Needless to say, it can drive a perfect idea to make an entertaining story into the shitter with constant nerve grating even of the most jaded audience. Plenty of corporeal punishment in real life can reform a young Edgefag, as well as military discipline, military boarding school and "hardening", but care must be taken that the said Edgefag is not made insane but just broken enough to be re-formed into a productive member of a society.
This is not to say that said dark elements like murder, slavery, rape and bodily harm are literarily bad in of themselves, but rather that their sloppy execution with no regard to their depth is. Even, for example, Imperium of Man of the fiction setting named Warhammer 40000 has reasons to be fair and kind when capable: though it has plenty of genocide, xenocide(completely annihilating species even when they are gentle and kind) torture, forced labor (though outright commercialized slavery does not exist), witch hunts and militarism that would give Hitler a chubby beyond the grave, but said horrors have reasonable justifications: Any deviation from faith in the Emperor will literally send a human to hell upon death, one's soul becoming daemon-food-sextoy if found lacking in faith. Any mistreated machinery will attract foul entities and corruption that will fuck you up seven days till Monday and chew you out, any ill-coaxed Machine Spirit will jam and blow up in your face, and any laxity will make Chaos cults pop up by the billion in a week. Then there is genocidal robots from another age, space elves that would murder a planet for an obscure chance that their Farseer would break a nail otherwise, not to mention ambulatory, beligerent fungi that plague the entire Galaxy in a series of wars and extragalactic horrors that intend to eat everyone's face. The Imperium acts like an asshole Hitler/Hirohito bastard child because alternative is much, MUCH worse. Now if you want a Wh40K Edgy story, an example would be now non-canon Khornate Knights.
Edgyness is in some ways like a cargo cult. During WWII in the Pacific, the US military set up bases on remote, but inhabited islands, bringing with them a lot of stuff like planes and cars and so forth that was quite amazing to the stone age natives, to whom the world had been a few dozen square kilometers of land surrounded by ocean, with hazy stories of other such islands. When the military left, some of the natives took to making coconut and wooden radios and flight towers based of some hazy recollection of the military variants, unaware that making the shape does not get you the actual thing.

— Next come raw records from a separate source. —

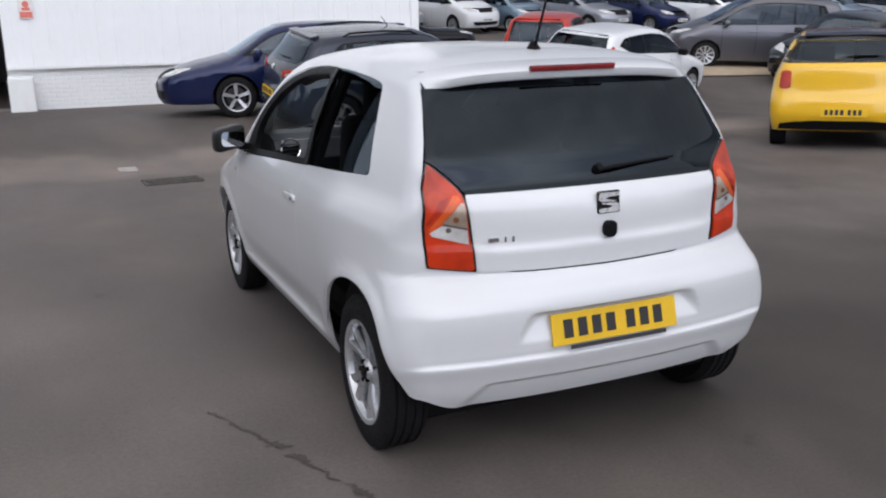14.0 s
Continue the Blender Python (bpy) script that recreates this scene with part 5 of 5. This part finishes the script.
def brick_house(x, y, w, d, h):
    """A brick house seen only in the glass: walls, pitched roof, windows and door."""
    z = ground_at(x, y)
    root = tagged(empty("brick_house", pose(x, y, z)), "red brick house with a slate roof across the road", "house", group="brick houses")
    part("wall", box((d, w, h), (0, 0, h / 2)), brick_wall_mat("red_brick"), root)
    bm = bmesh.new()
    a, e = d / 2 + 0.3, w / 2 + 0.2
    pts = [(-a, -e, h), (a, -e, h), (0, -e, h + 2.4), (-a, e, h), (a, e, h), (0, e, h + 2.4)]
    v = [bm.verts.new(p) for p in pts]
    for f in ((0, 1, 2), (5, 4, 3), (0, 2, 5, 3), (2, 1, 4, 5), (1, 0, 3, 4)):
        bm.faces.new([v[i] for i in f])
    part("roof", bm, plain("slate_roof", (0.06, 0.06, 0.07), 0.8), root)
    part("chimney", box((0.7, 0.7, 1.6), (0.4, w / 2 - 0.6, h + 2.3)), brick_wall_mat("chimney_brick"), root)
    for k in range(int(w // 2.4)):
        for zz in (1.5, 4.1):
            wn_ = part("window", box((0.10, 1.1, 1.25), (-d / 2 - 0.02, -w / 2 + 1.3 + 2.4 * k, zz), bevel=0.02), WHITE_PLATE, root)
            part("pane", box((0.04, 0.95, 1.1), (-d / 2 - 0.06, -w / 2 + 1.3 + 2.4 * k, zz)), GLOSS_BLACK, wn_)


for x, y in ((44.0, 45.0), (51.0, 33.5)):
    brick_house(x, y, 11.0, 8, 4.0)


def leafy_tree(x, y, h, seed):
    """Tapered trunk, limbs and a loose crown of many small leaves."""
    r = random.Random(seed)
    z = ground_at(x, y)
    t = tagged(empty("tree", pose(x, y, z)), "leafy green tree at the edge of the yard", "tree", group="trees")
    bm = tube([(0, 0, 0), (0.1, 0.05, h * 0.25), (-0.05, 0.1, h * 0.5), (0.05, 0, h * 0.8)], 0.22, 10, taper=0.25)
    tips = []
    for k in range(9):
        a, z0 = r.uniform(0, 6.28), r.uniform(0.3, 0.65) * h
        tip = Vector((math.cos(a) * h * r.uniform(0.2, 0.34), math.sin(a) * h * r.uniform(0.2, 0.34), z0 + h * r.uniform(0.12, 0.32)))
        tips.append(tip)
        limb = tube([(0, 0, z0), tuple(tip * 0.5 + Vector((0, 0, z0 * 0.5))), tuple(tip)], 0.07, 6, taper=0.3)
        me = bpy.data.meshes.new("limb")
        limb.to_mesh(me)
        limb.free()
        bm.from_mesh(me)
        bpy.data.meshes.remove(me)
    part("trunk", bm, plain("bark", (0.09, 0.07, 0.05), 0.9, relief=0.01), t)
    verts, faces = [], []
    for k in range(2600):
        c = tips[r.randrange(len(tips))] if r.random() < 0.8 else Vector((0, 0, h * 0.8))
        d = Vector((r.gauss(0, 1), r.gauss(0, 1), r.gauss(0, 0.8)))
        p = c + d * h * 0.075
        u = Vector((r.gauss(0, 1), r.gauss(0, 1), r.gauss(0, 1))).normalized()
        w = u.cross(Vector((r.gauss(0, 1), r.gauss(0, 1), r.gauss(0, 1)))).normalized()
        s = r.uniform(0.07, 0.14)
        i = len(verts)
        verts += [tuple(p + u * s), tuple(p + w * s * 0.6), tuple(p - u * s), tuple(p - w * s * 0.6)]
        faces.append((i, i + 1, i + 2, i + 3))
    link_mesh("crown", verts, faces, LEAF, t, smooth=False)


LEAF = plain("green_leaf", (0.045, 0.085, 0.025), 0.7, vary=0.4, scale=3)
for x, y, h, sd in ((42, 12, 4.6, 1), (44, 27, 6.5, 2), (40, 20, 5.0, 3), (41, 4, 4.0, 4), (43, -4, 4.6, 5)):
    leafy_tree(x, y, h, sd)


def flag_pole(x, y, top, wide, tall, mat, label):
    z = ground_at(x, y)
    f = tagged(empty("flag_pole", pose(x, y, z)), label, "flag pole", group="flags by the road")
    part("pole", tube([(0, 0, 0), (0, 0, top + 0.1)], 0.045, 10), WHITE_PLATE, f)
    bm = bmesh.new()
    rows = []
    for i in range(13):
        u = i / 12
        rows.append([bm.verts.new((0.05 + 0.05 * math.sin(u * 7), u * wide, zz)) for zz in (top - tall, top)])
    for a, b in zip(rows, rows[1:]):
        bm.faces.new((a[0], b[0], b[1], a[1]))
    bmesh.ops.solidify(bm, geom=list(bm.faces), thickness=0.006)
    part("flag", bm, mat, f)


flag_pole(14.9, 10.0, 5.5, 1.5, 1.0, WHITE_PLATE, "white flag on a tall pale pole")
flag_pole(13.9, 7.8, 3.0, 0.6, 1.0, RED_PAINT, "red banner on a short pale pole")
parked_car("blue_hatchback", "blue hatchback parked in line with the yellow one", "fiesta", paint("bright_blue_paint", (0.02, 0.10, 0.40), 0.3), (9.2, 2.4), (0.72, 0.69), (0, 0), lens="tall", fine=0.07)
parked_car("workshop_car", "dark red car standing inside the workshop", "leon", PLUM_PAINT, (-10.4, 22.6), (0.05, -1), (0, 4.2), fine=0.10)
for (x, y), mt, w, kd in (((15.5, -3.5), BLUE_PAINT, "blue", "fiesta"), ((15.8, -0.8), GREY_PAINT, "dark grey", "leon"), ((16.0, 1.8), BLACK_PAINT, "black", "city"), ((16.4, 5.6), SILVER_PAINT, "silver", "mpv"), ((16.8, 8.3), STEEL_PAINT, "steel grey", "leon")):
    parked_car("parked_car", w + " car in a row by the road", kd, mt, (x, y), (-1, -0.08), (0, 4), fine=0.14, group="cars by the road", rim="ten")

UNIT = wall_paint("dark_sheet_cladding", (0.045, 0.05, 0.056), 0.25)


def trade_unit(x0, x1, y0, y1, h, label):
    """A plain metal-clad unit, with a shallow roof and a roller door."""
    cx, cy = (x0 + x1) / 2, (y0 + y1) / 2
    u = tagged(empty("trade_unit", pose(cx, cy, 0)), label, "building", group="trade units")
    part("wall", box((x1 - x0, y1 - y0, h + 1), (0, 0, h / 2 - 0.5)), UNIT, u)
    bm = bmesh.new()
    a, e = (x1 - x0) / 2 + 0.25, (y1 - y0) / 2 + 0.25
    v = [bm.verts.new(p) for p in ((-a, -e, h), (-a, e, h), (-a, 0, h + 1.3), (a, -e, h), (a, e, h), (a, 0, h + 1.3))]
    for f in ((0, 2, 1), (3, 4, 5), (0, 3, 5, 2), (2, 5, 4, 1), (0, 1, 4, 3)):
        bm.faces.new([v[i] for i in f])
    bmesh.ops.recalc_face_normals(bm, faces=bm.faces)
    part("roof", bm, DARK_METAL, u)
    part("roller_door", box((4, 0.1, 4), (0, (y1 - y0) / 2 + 0.03, 2)), GREY_METAL, u)


trade_unit(-30, -10.5, -22, -3.2, 7.6, "tall dark metal-clad trade unit behind the yard")
# these two units are unseen, added to darken what the cars reflect
trade_unit(2, 30, -44, -30, 6.0, "low dark trade unit, unseen, added to darken reflections")
trade_unit(-62, -46, -20, 30, 6.5, "dark metal-clad unit, unseen, added to darken reflections from the west")

# ---- stains and cracks ----
STAIN = asphalt("oiled_and_streaked_asphalt", 0.70)
CRACK = asphalt("cracked_asphalt", 0.56)


def stain(points, width, seed, label, mat=None, flat=0.55):
    """A ragged run of small dark blotches lying on the asphalt."""
    r = random.Random(seed)
    bm = bmesh.new()
    k = 0
    for x, y in points:
        for _ in range(14):
            k += 1
            px, py = x + r.gauss(0, width), y + r.gauss(0, width * 0.7)
            n = 11
            rad = width * min(0.9, 0.06 + abs(r.gauss(0, 0.22)))
            grow = [r.uniform(0.45, 1.4) for _ in range(n)]
            ring = [bm.verts.new((px + rad * grow[i] * math.cos(6.283 * i / n), py + flat * rad * grow[i] * math.sin(6.283 * i / n), ground_at(px, py) + 0.0032 + 0.00004 * k)) for i in range(n)]
            bm.faces.new(ring)
    tagged(part("asphalt_mark", bm, mat or STAIN), label, "stain", group="oil stains", kind="stuff")


stain([(-1.34 + 0.03 * i, -0.21 + 0.004 * i) for i in range(8)], 0.016, 5, "thin dark scuff on the asphalt", CRACK, 0.5)
stain([(-1.10, -0.235), (-1.06, -0.25), (-0.98, -0.225), (-1.22, -0.30), (-0.90, -0.20)], 0.028, 6, "dark oil stain on the asphalt")
stain([(-0.87, -0.45), (-0.83, -0.47), (-0.83, -0.57), (-0.80, -0.60), (-0.94, -0.40)], 0.024, 16, "dark oil spots on the asphalt", CRACK)
stain([(0.93, 2.52), (0.98, 2.56)], 0.05, 7, "small dark oil spot on the asphalt")
stain([(4.2 + 0.11 * i, 4.05 - 0.035 * i) for i in range(7)], 0.035, 8, "dark oil stain on the asphalt")
stain([(3.40 + 0.05 * i, 3.96 - 0.006 * i) for i in range(6)], 0.022, 9, "dark oil stain on the asphalt")


# two long, darker streaks built from the same blotches
stain([(-8.95 + 0.17 * i, 8.72) for i in range(11)], 0.16, 12, "dark streak on the asphalt", flat=0.8)
stain([(-12.6 + 0.16 * i, 5.54 + 0.03 * i) for i in range(6)], 0.13, 13, "dark streak on the asphalt")
PALE = asphalt("pale_worn_asphalt", 1.16)
stain([(5.2 + 0.22 * i, 7.1 + 0.05 * i) for i in range(9)], 0.18, 15, "pale worn streak on the asphalt", PALE, 0.6)


def crack():
    """A wandering, broken crack beside the car."""
    r = random.Random(11)
    line = [(-1.27, 1.10), (-1.20, 0.90), (-1.13, 0.73), (-1.07, 0.59), (-1.03, 0.50), (-0.99, 0.36), (-0.92, 0.16), (-0.88, 0.02)]
    pts = dense(line, 0.012, False)
    bm = bmesh.new()
    prev, skip, wander = None, 0, 0.0
    for i, (x, y) in enumerate(pts):
        wander = 0.8 * wander + r.gauss(0, 0.006)
        if skip > 0:
            skip -= 1
            prev = None
            continue
        if r.random() < 0.08:
            skip = r.randint(1, 5)
        wide = 1.0 + 2.2 * math.exp(-(((y - 0.60) / 0.09) ** 2)) + 1.4 * math.exp(-(((y - 0.17) / 0.06) ** 2))
        w = (0.002 + abs(r.gauss(0, 0.0045))) * wide
        row = [bm.verts.new((x + wander - w, y, 0.0035)), bm.verts.new((x + wander + w, y + 0.003, 0.0035))]
        if prev:
            bm.faces.new((prev[0], prev[1], row[1], row[0]))
        prev = row
        if r.random() < 0.25 * wide / 2:
            e = [r.uniform(0.5, 1.5) for _ in range(7)]
            px, py, q = x + wander + r.gauss(0, 0.012), y + r.gauss(0, 0.008), r.uniform(0.003, 0.009) * wide
            bm.faces.new([bm.verts.new((px + q * e[j] * math.cos(j * 0.897), py + q * e[j] * math.sin(j * 0.897), 0.0036 + 0.00002 * i)) for j in range(7)])
    tagged(part("crack", bm, CRACK), "broken dark crack running through the asphalt", "crack", kind="stuff")


crack()


def pale_strip():
    """Bare sandy strip at the far side of the yard, following the ground."""
    a, b, c, d = (Vector(p) for p in ((11.3, 13.5), (13.9, 13.1), (17.5, 15.2), (13.9, 17.0)))
    bm = bmesh.new()
    rows = []
    for i in range(13):
        row = []
        for j in range(9):
            u, v = i / 12, j / 8
            p = a * (1 - u) * (1 - v) + b * u * (1 - v) + c * u * v + d * (1 - u) * v
            row.append(bm.verts.new((p.x, p.y, ground_at(p.x, p.y) + 0.03)))
        rows.append(row)
    for r0, r1 in zip(rows, rows[1:]):
        for j in range(8):
            bm.faces.new((r0[j], r1[j], r1[j + 1], r0[j + 1]))
    tagged(part("pavement_strip", bm, plain("sandy_concrete", (0.38, 0.30, 0.21), 0.9, vary=0.2, scale=2)), "pale sandy concrete strip between parked cars", "pavement", kind="structure")


pale_strip()


def litter():
    # pale mark on the ground, built as a thin flat piece
    bm = prism(rounded([(-0.11, -0.30), (0.10, -0.33), (0.12, 0.29), (-0.09, 0.33)], 0.05, 3), 0.005)
    tagged(part("litter", bm, plain("pale_patch_grey", (0.36, 0.33, 0.30), 0.85, vary=0.2, scale=8)), "flat pale patch on the asphalt", "litter").matrix_world = pose(-0.96, 8.80, ground_at(-0.96, 8.80) + 0.004, 2, 0, 3)


litter()
brick_courses("wall_east", -1.9, 2.4, 0.30, 1.02)
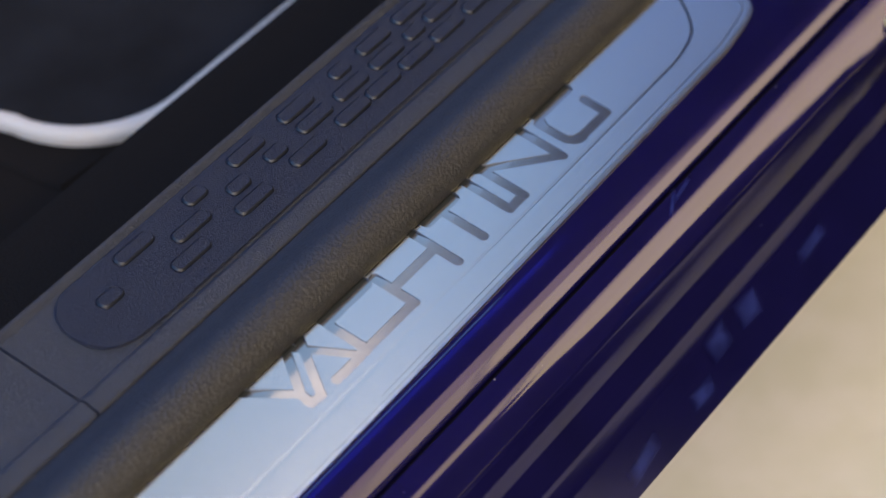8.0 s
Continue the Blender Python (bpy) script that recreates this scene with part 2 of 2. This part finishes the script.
def on_sill(v, w):
    """The x and z of a place v inboard of the letters' foot and w off the plate's face, both in millimetres."""
    p = SILL @ Vector((0, v / 1000, w / 1000))
    return p.x, p.z


# painted sill body beside the plate, down to the seam
ALONG = [-0.80, -0.40] + [-0.24 + 0.02 * k for k in range(26)] + [0.283, 0.290, 0.31, 0.34, 0.373]
SILL_SLOPES = [(0, [(0, 12.5), (17, 12.5), (21.2, 13.0), (23.4, 16.2), (26.5, 16.6), (29, 17.6), (34, 18.2), (35.4, 20.7), (39.2, 20.9), (40.2, 23.2), (44.4, 24.0), (45.4, 40), (46.2, 86), (49, 88)])]
edge = pressed(0, SILL_SLOPES, *on_sill(-8, -1.0), 0.0488)
lines = [(y, pressed(y, SILL_SLOPES, *on_sill(-8, -1.0), 0.0488, edge[-1], 0.08)) for y in ALONG + [0.80]]
part("sill_body", lofted(bmesh.new(), lines, lambda line: [(edge[-1][0] - 0.012, edge[-1][1] - 0.002), (-0.02, 0.40), (-0.02, 0.44)]), paint, car, "dark blue gloss-painted door sill")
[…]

Likewise, someone of (at best) mediocre creative abilities sees some fiction that makes good use of melodrama, gritty settings, dark humor and such, made by people who know what the hell they're doing and figures "I can do that!", leading to said person haphazardly applying those elements incorrectly. The results of such efforts are either tiresome, unintentionally funny or just painful. This is stereotypically prominent/popular among teenagers all too eager for "adult" things (eg: violence, sex and so forth in their limited perception born of denial, rather than complexity, subtly, nuance and some actual understanding of the human condition) and those individuals who pander to said demographic.
Another and somewhat less negative use of the Term is to describe something which is being on the edge of what's acceptable and pushing established boundaries of convetion. If one wanted a positive example of this, one could argue that Batman: The Animated Series was Edgy for making an animated series which defied expectations of what a such a series could do with a dark tone. A more direct example of this would be Ren and Stimpy (which was crude and vulgar) or Invader Zim (which could get get dark in subject matter and used a fair bit of black humor) and a decent bit of the comedy was of the "I can't believe that they'd did THAT on a kid's cartoon show!". It can work but A: if you do it enough the boundaries shift and what was edgy becomes the new norm and B: there is always the risk of falling over the edge.